Changing is something fundamental, but it is impossible if we do not initiate psychological auto-observation.

It is necessary to start to see oneself with the purpose of auto-knowing oneself, because really the rational humanoid does not know himself.

When one discovers a psychological defect, one has in fact made a great step because this will allow one to study and even radically eliminate it.

Certainly, our psychological defects are innumerable, even if we had a thousand tongues for speaking and a steel palate, we would not manage to enumerate them all entirely.

What is serious in all this is that we do not actually measure the dreadful realism of any defect; we always look at it vainly without paying due attention to it; we see it as something unimportant.

When we accept the doctrine of the many and understand the harsh realism of the seven demons which Jesus drove out of Mary Magdalene's body, ostensibly, our way of thinking in respect of psychological defects undergoes a fundamental change.

It is not unconvenient to state emphatically that the doctrine of the many is a hundred per cent of Tibetan and Gnostic origin.

Truly, it is not pleasant at all to know that within our person live hundreds and thousands of psychological persons.

Each psychological defect is a different person existing within ourselves here and now.

The seven demons that the Great Master Jesus the Christ threw out from the body of Mary Magdalene, are the seven deadly sins: Anger, Covetousness, Lust, Envy, Pride, Sloth, Gluttony.

Naturally, each one of these demons separately is head of legion.

In old Egypt of Pharaohs, the initiate had to eliminate the red demons of SETH from his inner nature if he did want to achieve the awaking of the consciousness.

Having seen the realism of psychological defects, the aspirant wishes to change, does not want to continue in the state in which he lives with so many people being in his psyche and then, he initiates auto-observation.

As we progress in the inner work, we can verify by ourselves a very interesting ordering in the system of elimination.

One is filled with wonder when one discovers order in the work related to the elimination of the multiple psychic aggregates which personify our errors.

What is interesting in all this, is that such order in the elimination of defects is accomplished in a gradual way and processes itself according to the dialectic of consciousness.

The reasoning dialectic would never ever be able to surpass the formidable work of the dialectic of consciousness.

Facts are gradually demonstrating to us that the psychological ordering in the work of elimination of defects is established by our own deep inner being.

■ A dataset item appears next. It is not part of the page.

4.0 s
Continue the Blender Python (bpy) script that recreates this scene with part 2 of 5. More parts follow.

We must clarify that a radical difference exists between the Ego and the Being.

The “I” would never be able to establish order in psychological matters, because it is in itself the result of disorder.

Only the Being has power to establish order in our psyche.

The Being is the Being.

The reson for the Being to be is the same Being.

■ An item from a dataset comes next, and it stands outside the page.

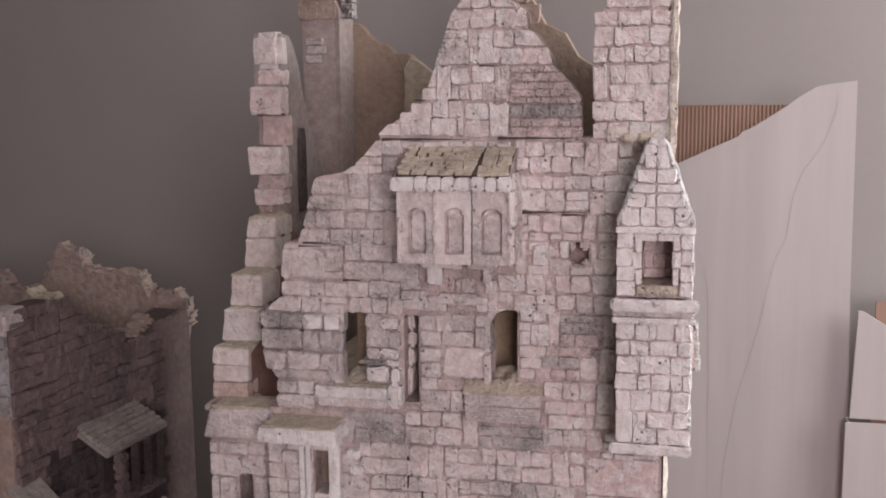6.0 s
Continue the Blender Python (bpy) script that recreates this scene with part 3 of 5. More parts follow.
row("g", .282, .297, -.041, -.008, .016)
row("g", .283, .297, .017, .060)
row("g", .258, .281, -.199, -.183)
row("b", .258, .273, -.182, -.166)
row("b", .240, .257, -.182, -.159)
row("b", .237, .278, -.165, -.158)
row("p", .239, .274, -.156, -.104)
row("r", .256, .275, -.103, -.088)
row("b", .263, .280, -.086, -.042)
row("b", .248, .281, -.039, .010)
row("w", .265, .281, .013, .040)
row("w", .266, .282, .040, .050)
row("g", .246, .261, -.087, -.065)
row("b", .247, .262, -.064, -.042)
row("b", .249, .264, .012, .026)
row("w", .235, .263, .027, .051)
row("b", .226, .244, -.104, -.085, -.072)
row("b", .227, .245, -.070, -.047, -.026)
row("b", .228, .246, -.025, -.010)
row("b", .228, .246, -.009, .011, .034)
row("b", .211, .234, .035, .051)
row("g", .221, .237, -.183, -.159)
row("b", .222, .237, -.157, -.105)
row("p", .209, .225, -.158, -.127, -.097, -.071, -.046, -.016, .009, .033)
# left corner
row("b", .326, .339, None, -.338, -.323, -.304, -.283)
row("b", .301, .324, None, -.312, -.284)
row("g", .266, .299, None, -.340)
row("b", .267, .299, -.339, -.319)
row("g", .246, .265, None, -.320)
row("b", .227, .245, None, -.337, -.321)
row("b", .201, .226, None, -.337)
row("g", .267, .300, -.297, -.279)
row("b", .252, .266, -.299, -.277)
row("g", .228, .251, -.299, -.277)

set_bricks(facade, stone_rows, m_brick, rng, gap=0.0007)
# the foot of the wall, below the smooth patch
TAKEN = OPENINGS + [(-0.275, 0.05, 0.147, 0.3), (-0.275, 0.018, 0.09, 0.15), (0.05, 0.15, 0.163, 0.31), (0.022, 0.101, 0.05, 0.13), (-0.36, -0.27, 0.215, 0.4)]
rects = [r for r in lay([c for c in COURSES[3:] if c < 0.23], facade_spans, TAKEN, rng, 0.0135, 0.032, 0.12, 0.05)]
set_bricks(facade, rects, m_rose, rng, proud=(0.0014, 0.0034), gap=0.0009, most=60)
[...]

The ordering in the work of auto-observation, judgement and elimination of our psychic aggregates, is gradually made evident by the judicious sense of psychological auto-observation.

The sense of psychological auto-observation is in a latent state in all human beings, but it does develop in a graduative way at the same time as we are using it.

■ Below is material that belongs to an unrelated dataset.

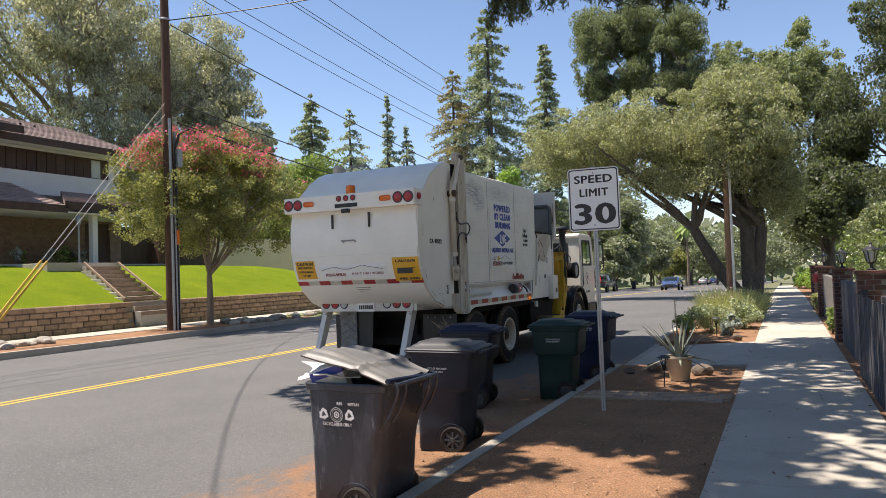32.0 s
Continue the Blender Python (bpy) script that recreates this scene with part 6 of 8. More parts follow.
# redwoods across the street
conifer("redwood_tree", (-37.5, 98, -1), 41, 9.5, CONIFERLEAF, "tall dark green redwood above the gardens", 21, 46, 0.2, 1.2)
conifer("redwood_tree", (-33.3, 112, -1.5), 39.5, 5.4, CONIFERLEAF, "narrow green redwood spire in the distance", 22, 64, 0.2, 1.3)
conifer("redwood_tree", (-43.2, 98, -1), 32.5, 8.4, BROWNLEAF, "browning half-bare redwood above the gardens", 23, 50, 0.17, 1.0)
# the three thin conifers below carry painted haze in their foliage
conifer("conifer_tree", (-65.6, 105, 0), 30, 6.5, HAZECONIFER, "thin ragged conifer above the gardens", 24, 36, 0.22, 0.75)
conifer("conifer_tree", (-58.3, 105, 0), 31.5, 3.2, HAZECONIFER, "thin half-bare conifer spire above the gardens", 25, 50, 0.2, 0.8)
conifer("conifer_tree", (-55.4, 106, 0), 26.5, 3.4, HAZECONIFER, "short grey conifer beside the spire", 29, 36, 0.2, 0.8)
conifer("conifer_tree", (-73.4, 105, 0), 33.5, 8.0, CONIFERLEAF, "dense green conifer in the distance", 26, 44, 0.24, 1.1)
conifer("conifer_tree", (-79.5, 100, 0), 28.5, 8.0, CONIFERLEAF, "dark rounded conifer in the distance", 28, 36, 0.26, 1.0)
conifer("conifer_tree", (-92, 100, 0), 25, 8.0, CONIFERLEAF, "dark low conifer in the distance", 27, 36, 0.28, 0.9)
# garden trees and hedges across the street
for k, (b, c, r, n, cr, per, leafm, lab) in enumerate((
        ((-48, 70, 0), (-48, 70, 9.5), (5.5, 5, 6.0), 70, 1.5, 260, MIDLEAF, "green garden tree across the street"),
        ((-58, 78, 0), (-58, 78, 9.5), (6, 5, 6.5), 70, 1.6, 260, DARKLEAF, "dark garden tree across the street"),
        ((-70, 84, 0), (-70, 84, 11.5), (8, 5, 7.5), 80, 1.8, 260, MIDLEAF, "broad green garden tree across the street"),
        ((-36, 74, 0), (-36, 74, 8.5), (5.0, 4, 5.0), 60, 1.3, 260, DARKLEAF, "dark leafy tree behind the redwoods"),
        ((-27.4, 76, -0.5), (-27.4, 76, 9.0), (1.7, 1.8, 3.8), 44, 0.75, 300, LIMELEAF, "bright lime-green young tree"),
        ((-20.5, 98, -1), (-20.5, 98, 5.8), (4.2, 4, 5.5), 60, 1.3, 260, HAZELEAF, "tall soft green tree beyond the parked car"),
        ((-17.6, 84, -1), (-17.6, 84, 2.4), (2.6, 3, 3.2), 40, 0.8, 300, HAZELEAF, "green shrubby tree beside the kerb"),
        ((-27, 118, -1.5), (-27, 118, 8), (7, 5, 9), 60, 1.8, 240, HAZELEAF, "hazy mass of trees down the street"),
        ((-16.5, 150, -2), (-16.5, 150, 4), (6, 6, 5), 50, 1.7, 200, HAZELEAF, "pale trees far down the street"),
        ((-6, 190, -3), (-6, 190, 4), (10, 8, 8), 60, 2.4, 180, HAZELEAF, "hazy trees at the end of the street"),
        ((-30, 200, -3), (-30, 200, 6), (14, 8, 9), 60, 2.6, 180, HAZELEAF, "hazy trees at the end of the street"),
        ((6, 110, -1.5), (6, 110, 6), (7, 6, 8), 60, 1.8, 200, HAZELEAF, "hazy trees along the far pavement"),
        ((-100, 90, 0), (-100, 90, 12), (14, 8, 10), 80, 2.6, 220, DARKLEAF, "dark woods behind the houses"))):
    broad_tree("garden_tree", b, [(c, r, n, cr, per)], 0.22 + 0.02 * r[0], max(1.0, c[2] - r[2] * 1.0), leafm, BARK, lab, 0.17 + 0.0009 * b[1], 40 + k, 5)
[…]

Such sense allows us to perceive directly and not through simple intellectual associations, the diverse “I”s which live within our psyche.

This question of sensory extraperceptions is starting to be studied in the field of Parapsychology and, in fact, has been demonstrated in multiple experiments which have been judiciously performed over the time and about which extensive documentation exists.

Those who deny the reality of sensory extraperceptions are a hundred per cent ignorant, rogues of the intellect bottled in the sensual mind.

However, the sense of psychological auto-observation is something more profound, it goes beyond simple parapsychological enunciations, it allows us intimate auto-observation and full verification of the terrible subjective realism our diverse aggregates.

The successive ordering of the different parts of the work related to this so serious matter of elimination of psychic aggregates, allows us to infer a “work-memory” which is very interesting and even very useful in the matter of inner development.

Although it is true that this work-memory can give us different psychological photographs of the diverse stages of past life, all these photographs put together would bring to our imagination a vivid and even repugnant image of what we were before initiating the radically psycho-transforming work.

There is no doubt that we would never want to go back to that horrifying figure, vivid representation of what we were.

From this point, such photograph would be useful as a means of confrontation between a transformed present and a regressive, stale, clumsy and unfortunate past.

Work-memory is always written with successive psychological events registered by the centre of psychological auto-observation.

Undesirable psychological elements which we do not even suspect, exist in our psyche.

That a honest man, unable to take anything belonging to somebody else, a man honourable and worthy of respect, may discover in an unusual way, a series of thief-”I”s dwelling in the deepest regions of his own psyche, is something frightening, but not impossible.

That a splendid wife abundant in great virtues or a maiden of exquisite spirituality and with an excellent education, unexpectedly discover by means of the sense of psychological auto-observation that a group of prostitute-”I”s live within their intimate psyche, is sickening and even unacceptable to the intellectual centre of any judicious citizen.

However, all this is possible in the exact field of psychological auto-observation.